A combination of events in East Asia are serving to highlight the delicate geopolitical balance that the incoming Biden administration must walk with regard to US-China relations, and particularly the status of Taiwan.

First is the daily encroachments into Taiwanese airspace by People’s Liberation Army (PLA) aircraft. 13 PLA planes entered Taiwan’s air defense zone on January 23, including eight nuclear-capable bombers. One day later, another 15 aircraft crossed into the zone, including 12 fighters. Both incidents took place near the Pratas Islands, which are around 550 km off the southwest shore of Taiwan’s main island, and are home to a small military base.

Second is the proximity of the USS Theodore Roosevelt carrier strike group, which is currently conducting ‘freedom of the seas’ operations in the South China Sea.

And so the stage is set for the Biden administration’s first test in handling the US-China relationship. It will surely be one of many.

Analysis

This is a case of signaling by the Beijing authorities, and there can be no doubt that the intended audience is Washington.

Recent encroachments represent a clear military escalation. Though violations of the air defense zone have become common over the past year, they have tended to involve only surveillance aircraft up until now. However, this is not so severe an escalation as to risk an unwanted exchange of fire and/or to force Washington’s hand. The Pratas Islands are after all far from Taiwan proper, and along with other South China Sea holdings – namely Taiping Island – they fall into a tactical grey zone where their defense is unclear due to logistical challenges on the part of the Republic of China (ROC) military, which would be operating far from home, and political uncertainties stemming from whether the US would commit itself to defending uninhabited atolls in the South China Sea, strategic and symbolic though they may be. (The United States is committed under domestic law to defend Taiwan under the 1979 Taiwan Relations Act).

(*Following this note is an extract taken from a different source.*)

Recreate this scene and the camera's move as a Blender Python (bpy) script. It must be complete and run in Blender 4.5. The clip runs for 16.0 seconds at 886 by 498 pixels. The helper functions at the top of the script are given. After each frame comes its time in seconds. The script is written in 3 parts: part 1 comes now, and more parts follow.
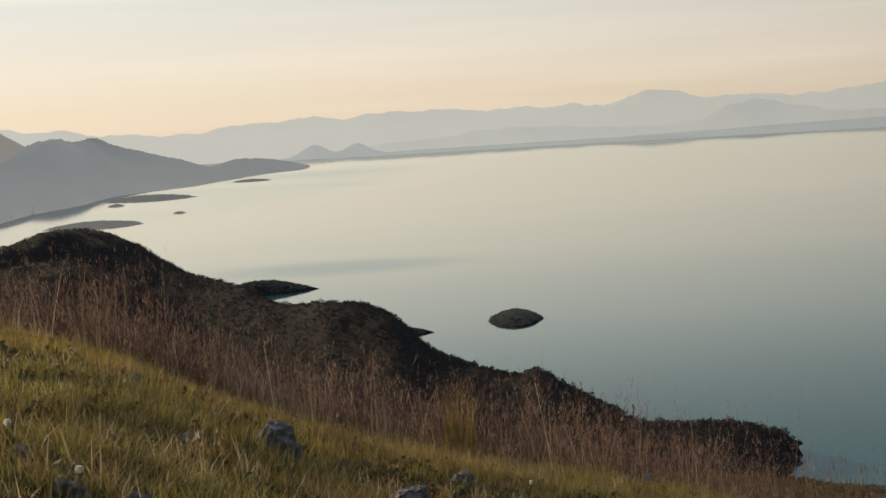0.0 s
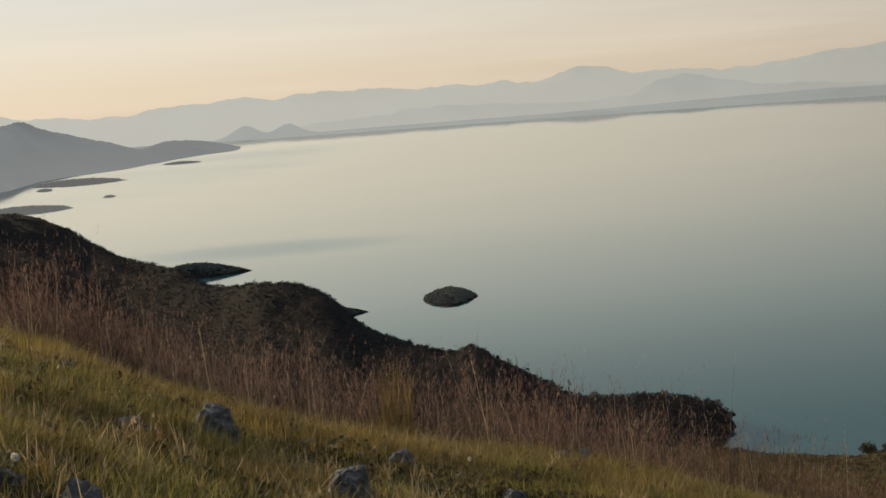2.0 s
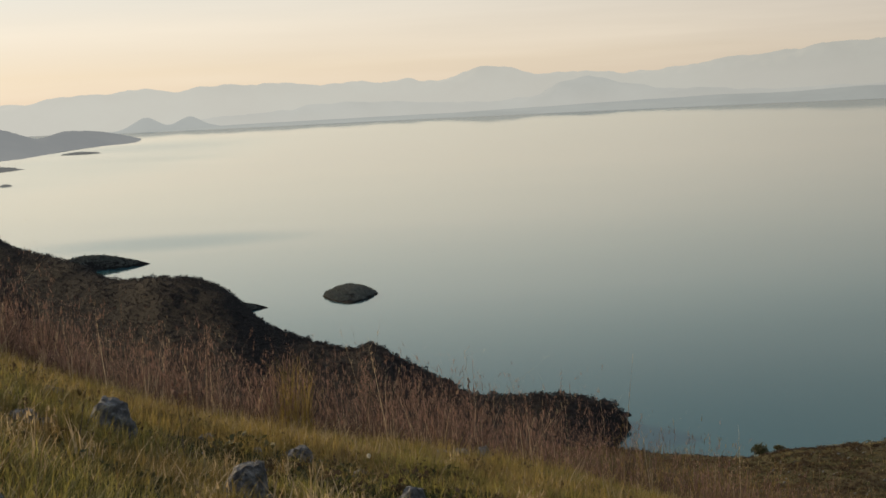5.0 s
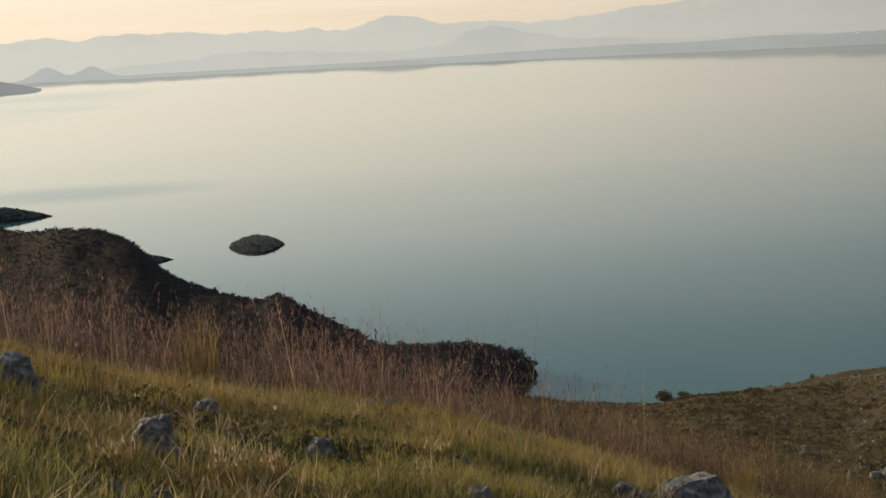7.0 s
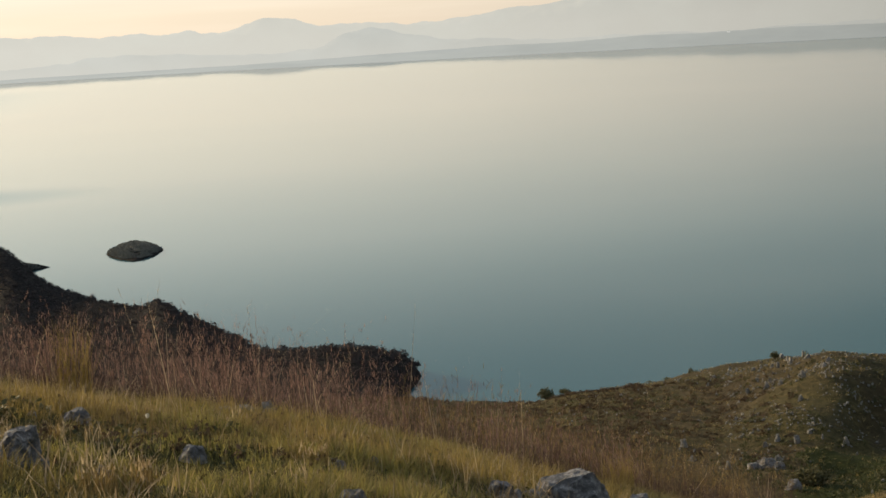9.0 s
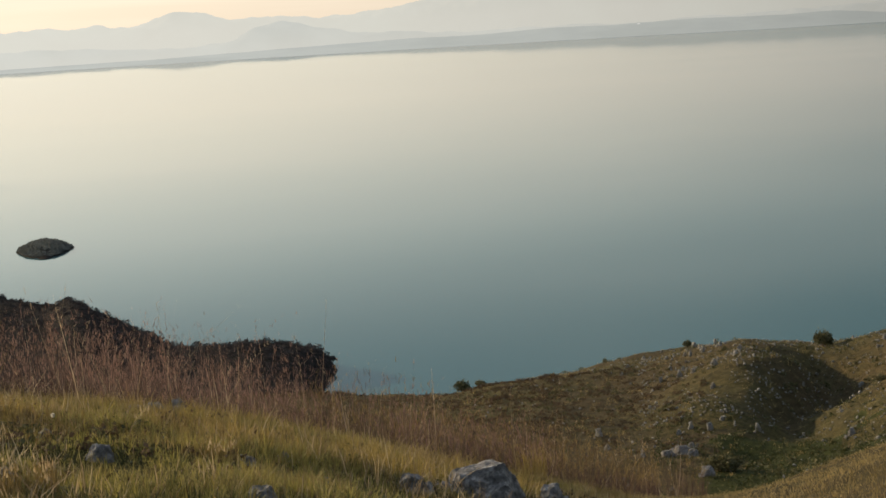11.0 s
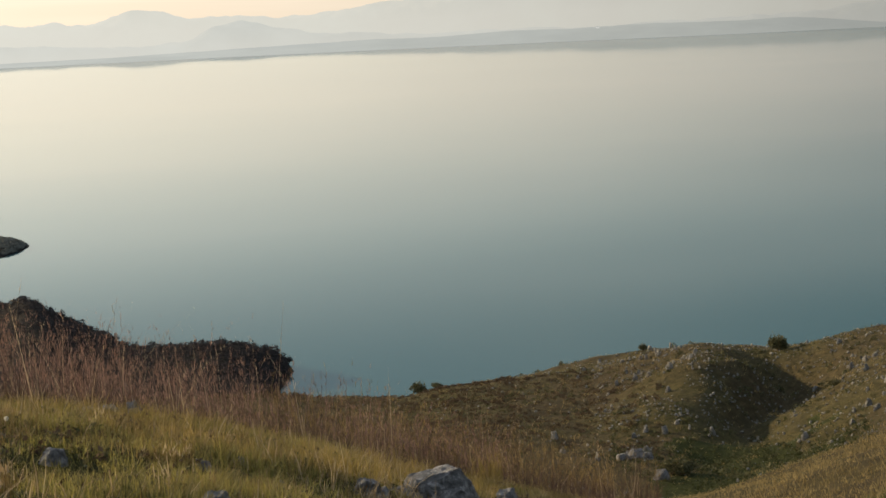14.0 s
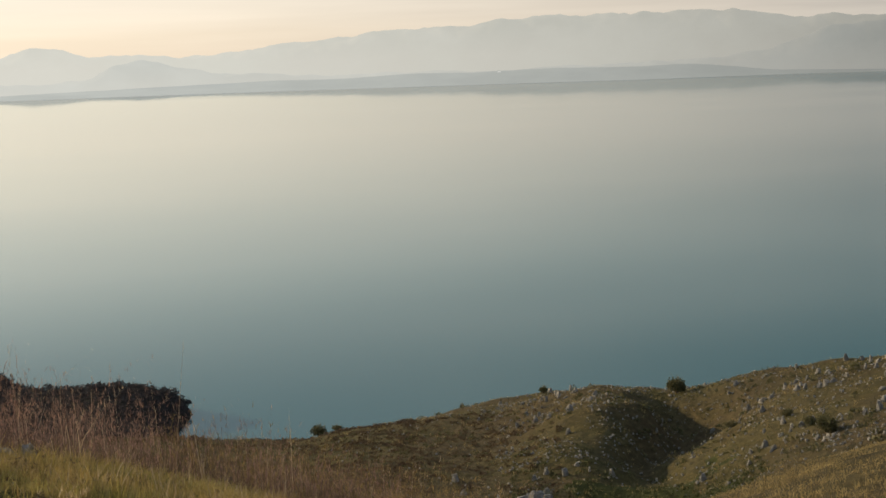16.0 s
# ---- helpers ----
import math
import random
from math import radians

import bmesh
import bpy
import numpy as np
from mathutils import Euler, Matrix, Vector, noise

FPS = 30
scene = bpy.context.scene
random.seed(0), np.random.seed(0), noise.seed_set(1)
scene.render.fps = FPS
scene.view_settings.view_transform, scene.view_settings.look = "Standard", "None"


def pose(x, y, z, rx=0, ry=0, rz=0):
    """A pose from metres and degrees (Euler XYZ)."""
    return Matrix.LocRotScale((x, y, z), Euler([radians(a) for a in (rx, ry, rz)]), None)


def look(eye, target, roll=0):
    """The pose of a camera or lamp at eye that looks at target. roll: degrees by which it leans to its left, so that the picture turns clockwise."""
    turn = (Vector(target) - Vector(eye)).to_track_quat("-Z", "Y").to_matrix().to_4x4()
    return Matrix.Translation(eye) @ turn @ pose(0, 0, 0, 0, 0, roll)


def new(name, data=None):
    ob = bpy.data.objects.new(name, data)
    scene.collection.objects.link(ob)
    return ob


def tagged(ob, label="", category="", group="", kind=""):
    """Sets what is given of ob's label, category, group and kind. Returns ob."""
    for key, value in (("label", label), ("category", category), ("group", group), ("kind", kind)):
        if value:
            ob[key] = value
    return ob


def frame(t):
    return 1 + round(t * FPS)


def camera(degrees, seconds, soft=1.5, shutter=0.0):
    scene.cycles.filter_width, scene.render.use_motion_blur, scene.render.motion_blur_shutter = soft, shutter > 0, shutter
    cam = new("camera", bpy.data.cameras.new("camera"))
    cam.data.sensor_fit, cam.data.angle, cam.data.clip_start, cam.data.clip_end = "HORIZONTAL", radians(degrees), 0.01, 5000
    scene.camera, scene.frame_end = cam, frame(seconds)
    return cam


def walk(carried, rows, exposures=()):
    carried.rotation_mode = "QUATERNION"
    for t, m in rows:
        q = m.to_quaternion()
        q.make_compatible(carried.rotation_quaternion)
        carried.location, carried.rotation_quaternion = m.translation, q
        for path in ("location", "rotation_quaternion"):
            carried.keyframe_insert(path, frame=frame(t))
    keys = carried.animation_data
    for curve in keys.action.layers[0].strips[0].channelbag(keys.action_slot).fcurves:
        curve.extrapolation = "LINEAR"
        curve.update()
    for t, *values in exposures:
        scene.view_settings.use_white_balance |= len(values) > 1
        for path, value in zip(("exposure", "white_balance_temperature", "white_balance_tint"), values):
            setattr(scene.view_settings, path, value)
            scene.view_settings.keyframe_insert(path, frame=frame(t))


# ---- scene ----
LENS = 31.71
cam = camera(LENS, 16.0, soft=1.6)
EYE = Vector((0.0, 0.05, 100.0))


def aim(yaw, pitch, lean, aside, lift):
    """The hand-held camera's pose: degrees to the left, up, and of lean to the right; metres of sway to the right and up."""
    return Matrix.Translation(EYE + Vector((aside, 0, lift))) @ pose(0, 0, 0, 90 + pitch, 0, yaw) @ pose(0, 0, 0, 0, 0, -lean)


EXPOSURES = [(0.0, -0.25), (0.8, -0.29), (1.5, -0.38), (2.2, -0.33), (3.5, -0.27), (6.0, -0.1), (8.5, 0.1), (12.5, 0.24), (15.2, 0.25), (16.0, 0.18)]
# seconds, turn, tilt, lean, sway
TURNS = [
    (0.0, 11.568, -4.85, 3.439, -0.073, -0.009),
    (0.5, 11.846, -4.62, 3.670, -0.077, -0.010),
    (1.0, 12.056, -4.422, 4.060, -0.087, -0.011),
    (1.5, 11.715, -4.915, 4.149, -0.101, -0.013),
    (2.0, 9.163, -5.791, 4.217, -0.088, -0.008),
    (2.5, 8.392, -6.061, 4.266, -0.087, -0.009),
    (3.0, 7.689, -5.774, 3.861, -0.098, -0.005),
    (3.5, 7.337, -5.051, 3.337, -0.104, -0.007),
    (6.0, 3.911, -7.271, 2.787, -0.111, -0.015),
    (6.5, 3.106, -7.775, 2.800, -0.109, -0.013),
    (7.0, 2.175, -8.080, 2.710, -0.097, -0.011),
    (7.5, 1.210, -8.203, 3.006, -0.057, -0.009),
    (8.0, 0.000, -8.101, 3.100, -0.031, -0.007),
    (8.5, -1.284, -8.134, 3.096, -0.010, -0.004),
    (9.0, -2.223, -8.240, 3.086, 0.016, -0.009),
    (9.5, -3.153, -8.591, 3.297, 0.039, -0.012),
    (10.0, -3.902, -8.811, 3.360, 0.066, -0.016),
    (12.3, -6.405, -8.414, 3.379, 0.150, 0.000),
    (12.5, -5.927, -8.434, 3.662, 0.160, 0.006),
    (13.0, -6.037, -8.672, 3.767, 0.128, 0.021),
    (13.5, -6.456, -8.788, 3.392, 0.108, 0.029),
    (14.0, -6.953, -8.680, 2.654, 0.096, 0.027),
    (14.5, -8.001, -8.525, 2.241, 0.104, 0.030),
    (15.0, -8.911, -8.423, 2.052, 0.092, 0.018),
    (15.5, -9.812, -7.989, 1.947, 0.082, 0.016),
    (16.0, -10.664, -7.278, 1.875, 0.077, 0.015),
]
walk(cam, [(t, aim(*turn)) for t, *turn in TURNS], EXPOSURES)

# ---- world, sun ----
SUN_BEARING, SUN_HEIGHT = -54.0, 14.5
GLOW_BEARING = -50.0
world = bpy.data.worlds.new("evening_sky")
scene.world = world
world.use_nodes = True
wn, wl = world.node_tree.nodes, world.node_tree.links
sky = wn.new("ShaderNodeTexSky")
sky.sky_type = "NISHITA"
sky.sun_disc = False
sky.sun_elevation = radians(SUN_HEIGHT)
sky.sun_rotation = radians(SUN_BEARING)
sky.altitude, sky.air_density, sky.dust_density, sky.ozone_density = 100, 1.0, 4.0, 2.0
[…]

It’s also no mistake that the Biden administration’s first bilateral test concerns Taiwan. The island’s political status remains the reddest of red lines for China, and Beijing has been alarmed by the Trump administration’s willingness to do away with many of the norms that have guided US-Taiwan relations in recent decades. These include: selling new F-16s to the island (long touted as a red line by China), taking a phone call from Taiwan President Tsai Ing-wen soon after Trump took office, and dispatching cabinet-level officials to the island for official visits.

The encroachments can be interpreted as a warning for the Biden administration: roll back the diplomatic precedents of the Trump era or risk military escalation in the Taiwan Strait. It’s worth noting that while these Taiwan-related escalations have unfolded, China has simultaneously been sending high-level signals of its desire to move the bilateral relationship back toward the pre-Trump standard. In his speech at Davos, President Xi Jinping explicitly linked ‘isolationism’ (i.e., Trump-era efforts at economic decoupling) with pursuing a new Cold War.

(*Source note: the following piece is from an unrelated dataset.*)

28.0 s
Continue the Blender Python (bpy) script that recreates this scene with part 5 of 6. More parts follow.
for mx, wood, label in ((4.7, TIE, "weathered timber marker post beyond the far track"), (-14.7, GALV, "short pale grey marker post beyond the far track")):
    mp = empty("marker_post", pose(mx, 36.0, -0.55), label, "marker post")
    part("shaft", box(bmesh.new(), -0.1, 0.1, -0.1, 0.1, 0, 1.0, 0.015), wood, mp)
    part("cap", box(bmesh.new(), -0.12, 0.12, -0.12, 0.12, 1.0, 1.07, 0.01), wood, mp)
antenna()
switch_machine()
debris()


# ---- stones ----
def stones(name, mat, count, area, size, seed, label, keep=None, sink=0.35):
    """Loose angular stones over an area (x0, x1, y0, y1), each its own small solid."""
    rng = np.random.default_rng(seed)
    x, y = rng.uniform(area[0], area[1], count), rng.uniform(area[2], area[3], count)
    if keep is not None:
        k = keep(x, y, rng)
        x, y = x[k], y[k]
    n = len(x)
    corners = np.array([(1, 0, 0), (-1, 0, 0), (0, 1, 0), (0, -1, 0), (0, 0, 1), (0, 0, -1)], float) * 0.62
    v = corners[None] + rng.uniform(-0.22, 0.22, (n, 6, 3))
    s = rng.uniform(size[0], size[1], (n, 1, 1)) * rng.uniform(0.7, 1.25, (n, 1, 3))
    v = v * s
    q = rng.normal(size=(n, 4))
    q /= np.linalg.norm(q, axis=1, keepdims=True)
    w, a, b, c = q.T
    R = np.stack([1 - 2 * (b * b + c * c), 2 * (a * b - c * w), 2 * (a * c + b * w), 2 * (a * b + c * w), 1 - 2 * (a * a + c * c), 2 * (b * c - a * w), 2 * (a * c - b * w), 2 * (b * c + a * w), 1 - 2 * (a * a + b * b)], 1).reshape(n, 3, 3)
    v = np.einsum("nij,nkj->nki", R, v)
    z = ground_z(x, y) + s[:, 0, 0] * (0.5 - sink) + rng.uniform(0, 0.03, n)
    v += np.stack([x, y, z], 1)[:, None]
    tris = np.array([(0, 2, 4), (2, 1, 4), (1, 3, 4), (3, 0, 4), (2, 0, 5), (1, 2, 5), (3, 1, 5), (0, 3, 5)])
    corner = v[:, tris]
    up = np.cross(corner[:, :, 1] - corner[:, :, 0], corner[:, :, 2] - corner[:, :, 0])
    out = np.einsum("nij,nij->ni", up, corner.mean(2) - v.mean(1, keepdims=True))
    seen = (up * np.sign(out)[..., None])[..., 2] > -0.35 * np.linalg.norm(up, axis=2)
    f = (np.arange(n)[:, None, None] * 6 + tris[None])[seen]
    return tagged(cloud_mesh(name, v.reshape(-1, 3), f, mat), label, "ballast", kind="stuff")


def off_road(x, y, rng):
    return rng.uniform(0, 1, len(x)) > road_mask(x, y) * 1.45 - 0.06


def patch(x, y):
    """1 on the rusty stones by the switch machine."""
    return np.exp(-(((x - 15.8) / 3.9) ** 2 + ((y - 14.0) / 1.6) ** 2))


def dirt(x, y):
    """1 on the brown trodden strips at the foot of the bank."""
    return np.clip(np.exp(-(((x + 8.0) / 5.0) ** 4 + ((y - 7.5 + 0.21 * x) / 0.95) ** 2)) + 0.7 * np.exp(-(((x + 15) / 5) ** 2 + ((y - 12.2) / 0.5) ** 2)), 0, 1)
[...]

How has the Biden administration responded so far? In official terms, it has recently released a statement urging Beijing to “cease its military, diplomatic, and economic pressure against Taiwan and instead engage in meaningful dialogue with Taiwan’s democratically elected representatives.” There have also been other indications of support for the island, including inviting the head of the US Taipei Economic and Cultural Representative Office (the de facto ambassador) to the inauguration ceremony and Biden’s public comments that the US commitment to Taiwan remains “rock solid.”